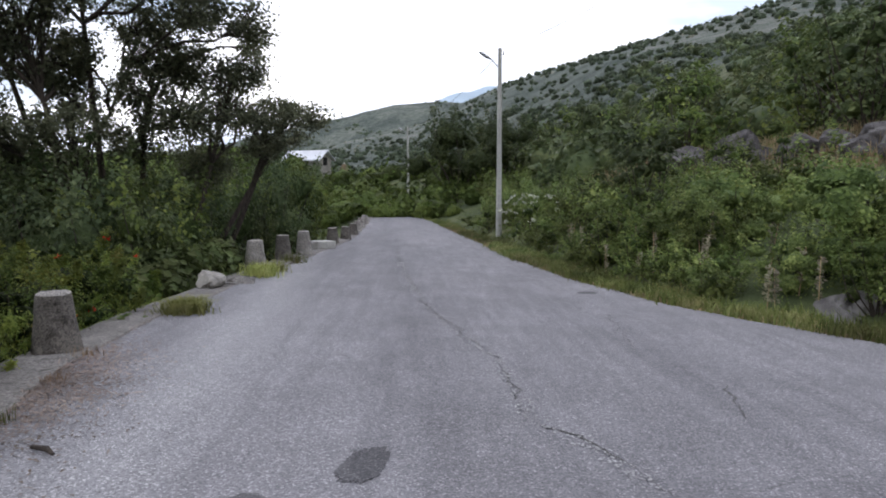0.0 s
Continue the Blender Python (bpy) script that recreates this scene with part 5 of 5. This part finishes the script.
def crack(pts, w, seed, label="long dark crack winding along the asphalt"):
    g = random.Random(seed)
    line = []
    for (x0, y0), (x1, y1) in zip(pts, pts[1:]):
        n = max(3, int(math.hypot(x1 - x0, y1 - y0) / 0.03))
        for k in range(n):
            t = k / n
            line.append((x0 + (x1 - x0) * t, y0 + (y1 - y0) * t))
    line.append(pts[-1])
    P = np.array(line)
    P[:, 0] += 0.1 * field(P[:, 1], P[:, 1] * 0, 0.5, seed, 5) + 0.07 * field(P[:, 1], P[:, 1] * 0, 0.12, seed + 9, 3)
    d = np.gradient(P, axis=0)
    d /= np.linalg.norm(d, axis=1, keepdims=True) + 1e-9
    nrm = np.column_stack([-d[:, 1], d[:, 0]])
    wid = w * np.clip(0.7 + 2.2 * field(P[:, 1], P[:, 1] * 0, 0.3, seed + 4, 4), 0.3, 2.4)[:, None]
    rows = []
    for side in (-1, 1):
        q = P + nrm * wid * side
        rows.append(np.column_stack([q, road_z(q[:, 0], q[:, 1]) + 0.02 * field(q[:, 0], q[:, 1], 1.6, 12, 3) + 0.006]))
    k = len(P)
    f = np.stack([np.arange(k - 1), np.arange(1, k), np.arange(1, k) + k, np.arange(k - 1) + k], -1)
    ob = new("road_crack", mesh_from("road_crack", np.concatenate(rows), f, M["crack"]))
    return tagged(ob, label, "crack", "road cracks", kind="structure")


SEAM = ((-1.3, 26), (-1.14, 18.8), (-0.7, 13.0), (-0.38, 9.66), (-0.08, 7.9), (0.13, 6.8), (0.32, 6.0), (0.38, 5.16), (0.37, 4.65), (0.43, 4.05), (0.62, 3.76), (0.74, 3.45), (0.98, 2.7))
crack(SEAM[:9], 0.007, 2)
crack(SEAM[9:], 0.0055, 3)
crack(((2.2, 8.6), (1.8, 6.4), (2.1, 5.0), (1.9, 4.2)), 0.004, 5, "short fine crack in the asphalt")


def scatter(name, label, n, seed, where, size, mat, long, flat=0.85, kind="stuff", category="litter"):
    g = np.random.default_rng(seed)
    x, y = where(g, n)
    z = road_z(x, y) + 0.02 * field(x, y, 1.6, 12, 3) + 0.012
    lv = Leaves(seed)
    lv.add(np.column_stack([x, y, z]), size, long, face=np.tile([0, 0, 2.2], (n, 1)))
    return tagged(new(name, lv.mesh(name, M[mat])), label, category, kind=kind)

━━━

Task details: Every line of text is to be repeated exactly; pictures are left out.

Answer to this task:
0.0 s
Continue the Blender Python (bpy) script that recreates this scene with part 5 of 5. This part finishes the script.
def crack(pts, w, seed, label="long dark crack winding along the asphalt"):
    g = random.Random(seed)
    line = []
    for (x0, y0), (x1, y1) in zip(pts, pts[1:]):
        n = max(3, int(math.hypot(x1 - x0, y1 - y0) / 0.03))
        for k in range(n):
            t = k / n
            line.append((x0 + (x1 - x0) * t, y0 + (y1 - y0) * t))
    line.append(pts[-1])
    P = np.array(line)
    P[:, 0] += 0.1 * field(P[:, 1], P[:, 1] * 0, 0.5, seed, 5) + 0.07 * field(P[:, 1], P[:, 1] * 0, 0.12, seed + 9, 3)
    d = np.gradient(P, axis=0)
    d /= np.linalg.norm(d, axis=1, keepdims=True) + 1e-9
    nrm = np.column_stack([-d[:, 1], d[:, 0]])
    wid = w * np.clip(0.7 + 2.2 * field(P[:, 1], P[:, 1] * 0, 0.3, seed + 4, 4), 0.3, 2.4)[:, None]
    rows = []
    for side in (-1, 1):
        q = P + nrm * wid * side
        rows.append(np.column_stack([q, road_z(q[:, 0], q[:, 1]) + 0.02 * field(q[:, 0], q[:, 1], 1.6, 12, 3) + 0.006]))
    k = len(P)
    f = np.stack([np.arange(k - 1), np.arange(1, k), np.arange(1, k) + k, np.arange(k - 1) + k], -1)
    ob = new("road_crack", mesh_from("road_crack", np.concatenate(rows), f, M["crack"]))
    return tagged(ob, label, "crack", "road cracks", kind="structure")


SEAM = ((-1.3, 26), (-1.14, 18.8), (-0.7, 13.0), (-0.38, 9.66), (-0.08, 7.9), (0.13, 6.8), (0.32, 6.0), (0.38, 5.16), (0.37, 4.65), (0.43, 4.05), (0.62, 3.76), (0.74, 3.45), (0.98, 2.7))
crack(SEAM[:9], 0.007, 2)
crack(SEAM[9:], 0.0055, 3)
crack(((2.2, 8.6), (1.8, 6.4), (2.1, 5.0), (1.9, 4.2)), 0.004, 5, "short fine crack in the asphalt")


def scatter(name, label, n, seed, where, size, mat, long, flat=0.85, kind="stuff", category="litter"):
    g = np.random.default_rng(seed)
    x, y = where(g, n)
    z = road_z(x, y) + 0.02 * field(x, y, 1.6, 12, 3) + 0.012
    lv = Leaves(seed)
    lv.add(np.column_stack([x, y, z]), size, long, face=np.tile([0, 0, 2.2], (n, 1)))
    return tagged(new(name, lv.mesh(name, M[mat])), label, category, kind=kind)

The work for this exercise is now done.